Tuesday was Khan's second day of testifying in the off-label promotion fraud case against ex-Acclarent CEO William Facteau and former Vice President of Sales Patrick Fabian. Federal prosecutors say that Facteau and Fabian oversaw a company that constantly misled the FDA, as well as Johnson & Johnson, which eventually bought out the company for a tidy sum.
The failure to fully disclose potential risks of the Stratus device was part of a pattern, prosecutors say, of fraudulent deception at Acclarent, and the company’s rush to get the product to market.
The company chose to get the Stratus spacer approved via the FDA's 510(K) process. Acclarent did so by certifying that the device was significantly similar to a sinus stent — essentially taking up space in a patient’s sinus to keep it open and clear the area from infections. The Stratus spacer was a tube-like device with a small balloon on the end.
For prosecutors, the trial will hinge on what was supposed to go into that balloon. Acclarent told the FDA again and again that it intended to fill it with saline — salt water. But all along, federal prosecutors say, Acclarent designed the device to be used with the steroid Kenalog.
If the company had been upfront about that, it might have needed to go through the much pricier premarket approval process, involving extensive clinical studies, rather than the 510(K) process, Khan testified Tuesday.
She only later discovered that the device was essentially useless, and perhaps even harmful, if filled with saline, she testified. The saline would run right out of the device in just a few minutes, even though the device was supposed to stay there for upwards of two weeks, which could have caused infections.
Prosecutors say that even as Acclarent tried and failed to get the device approved for use with the steroid Kenalog, the company continued to promote the device that way, creating a new intended use that had not been cleared by regulators.
On cross-examination, which began Tuesday afternoon, defense attorney Reid Weingarten ofSteptoe & Johnson LLP pressed Khan about the laws surrounding medical devices and their clearances.
Acclarent had gone back to the FDA repeatedly to try to expand on the device's use, Weingarten noted. And at no point did the FDA insist on reclassifying the device as more risky than class 1, the lowest level, he said.
But, Khan countered, the FDA had to rely on Acclarent’s representations, which she considered lacking.
Weingarten also pressed Khan to acknowledge that it is legal for a company to get a device approved for an intended use, even if the company has other intended uses in mind.
Defense attorneys say that any true and nonmisleading statements about the Sinus spacer, even for its off-label use, are protected by the First Amendment.
They also say that officials like Khan were well=aware that the company intended to expand on the original approval of the device as a sinus spacer to include use with the steroid Kenalog. It was part of the iterative or “building block” approach to device approval, Weingarten said Tuesday.

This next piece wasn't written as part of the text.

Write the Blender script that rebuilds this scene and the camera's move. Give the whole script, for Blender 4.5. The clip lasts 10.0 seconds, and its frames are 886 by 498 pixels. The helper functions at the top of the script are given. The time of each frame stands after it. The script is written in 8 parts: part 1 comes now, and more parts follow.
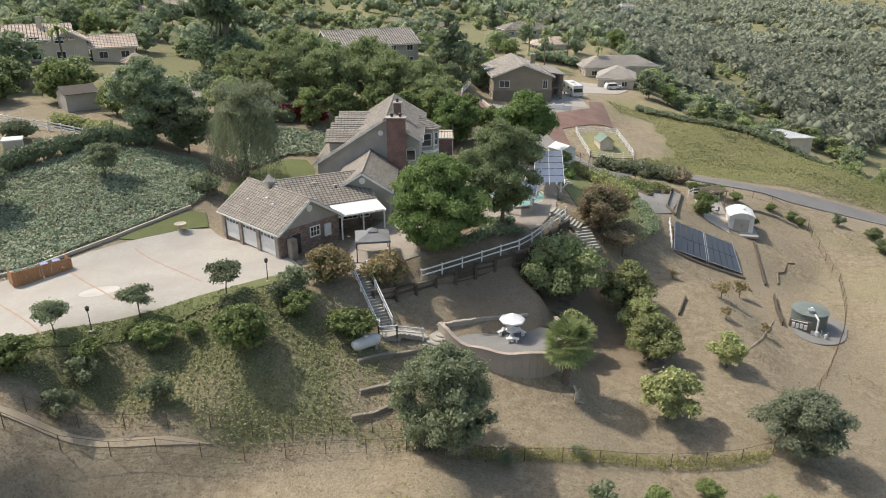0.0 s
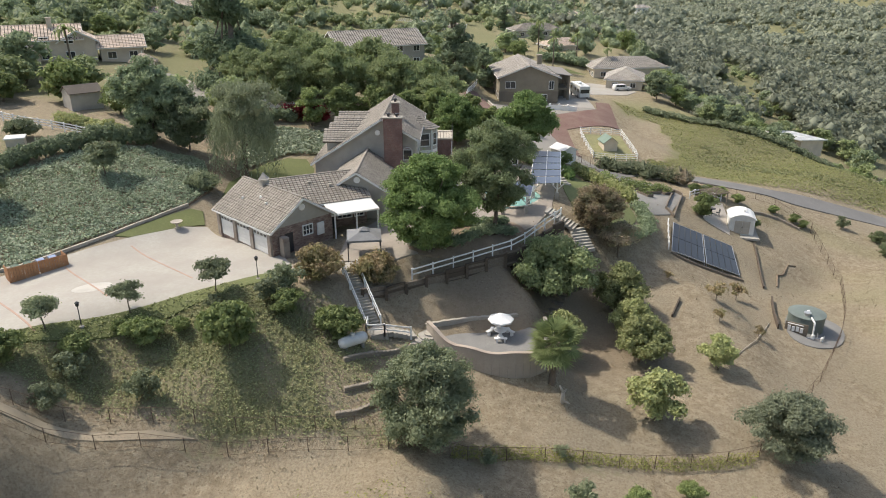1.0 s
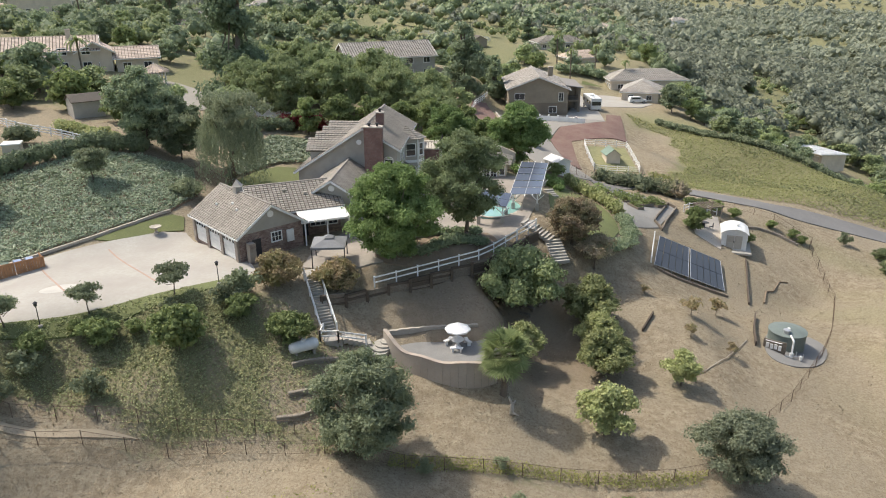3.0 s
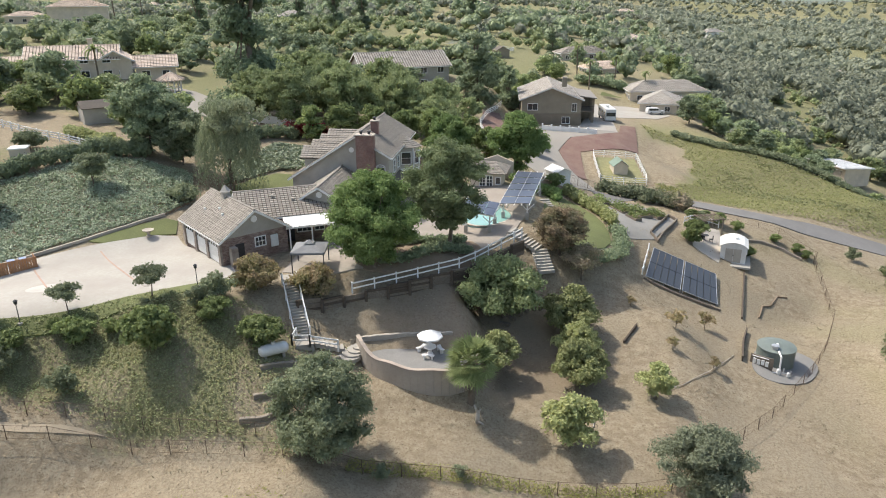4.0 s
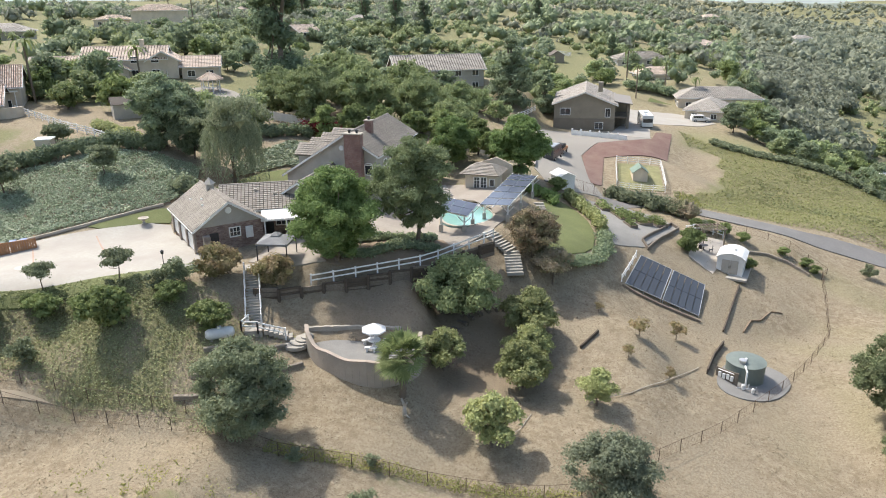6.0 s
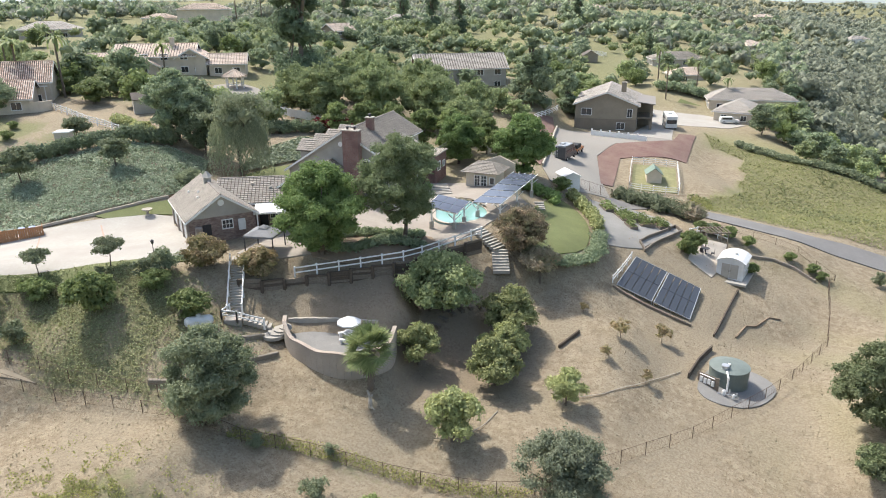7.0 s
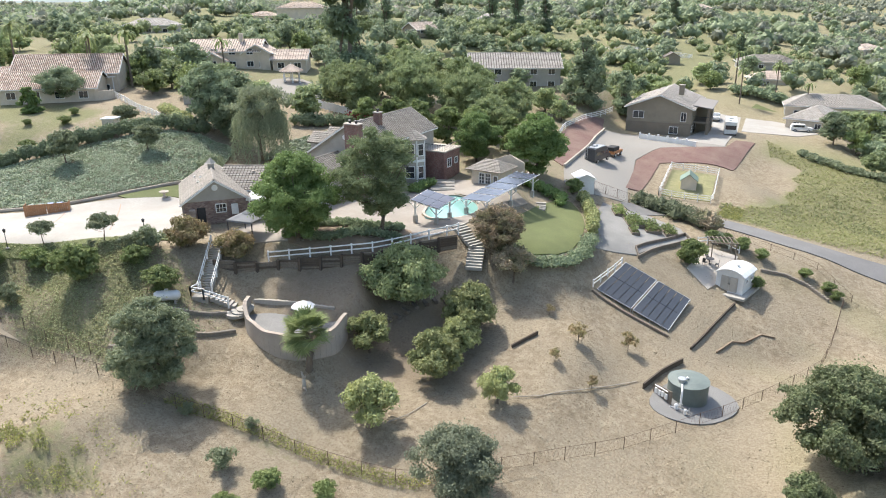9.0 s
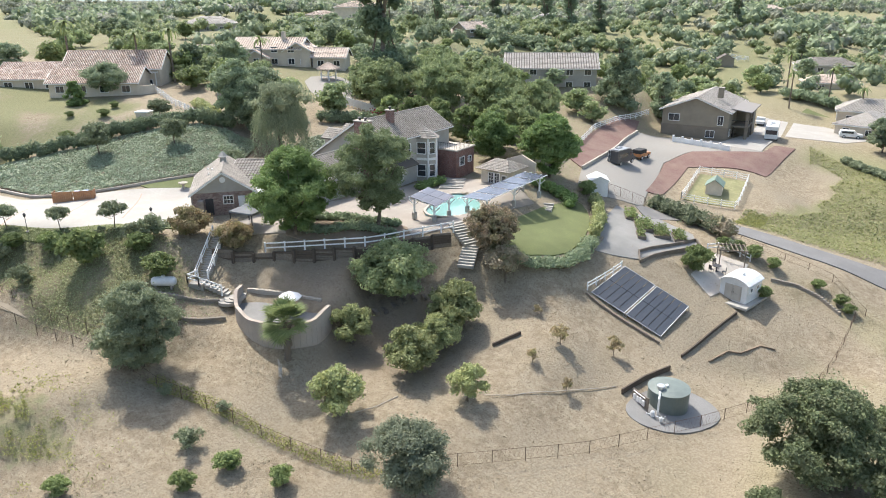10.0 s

The government is represented by Sara Bloom, Patrick Callahan, William Weinred and Raquel Toledo of the U.S. Department of Justice.
Facteau is represented by Reid Weingarten, William Hassler and Jessica Urban of Steptoe & Johnson LLP, Michael J. Pineault of Clements & Pineault LLP, and Leo Cunningham and Lisa Davis of Wilson Sonsini Goodrich & Rosati PC. Fabian is represented by Kristen A. Kearney, Frank A. Libby Jr., Daniel LaPenta and Brian J. Sullivan of LibbyHoopes PC.
The case is U.S. v. Facteau et al., case number 1:15-cr-10076, in the U.S. District Court for the District of Massachusetts.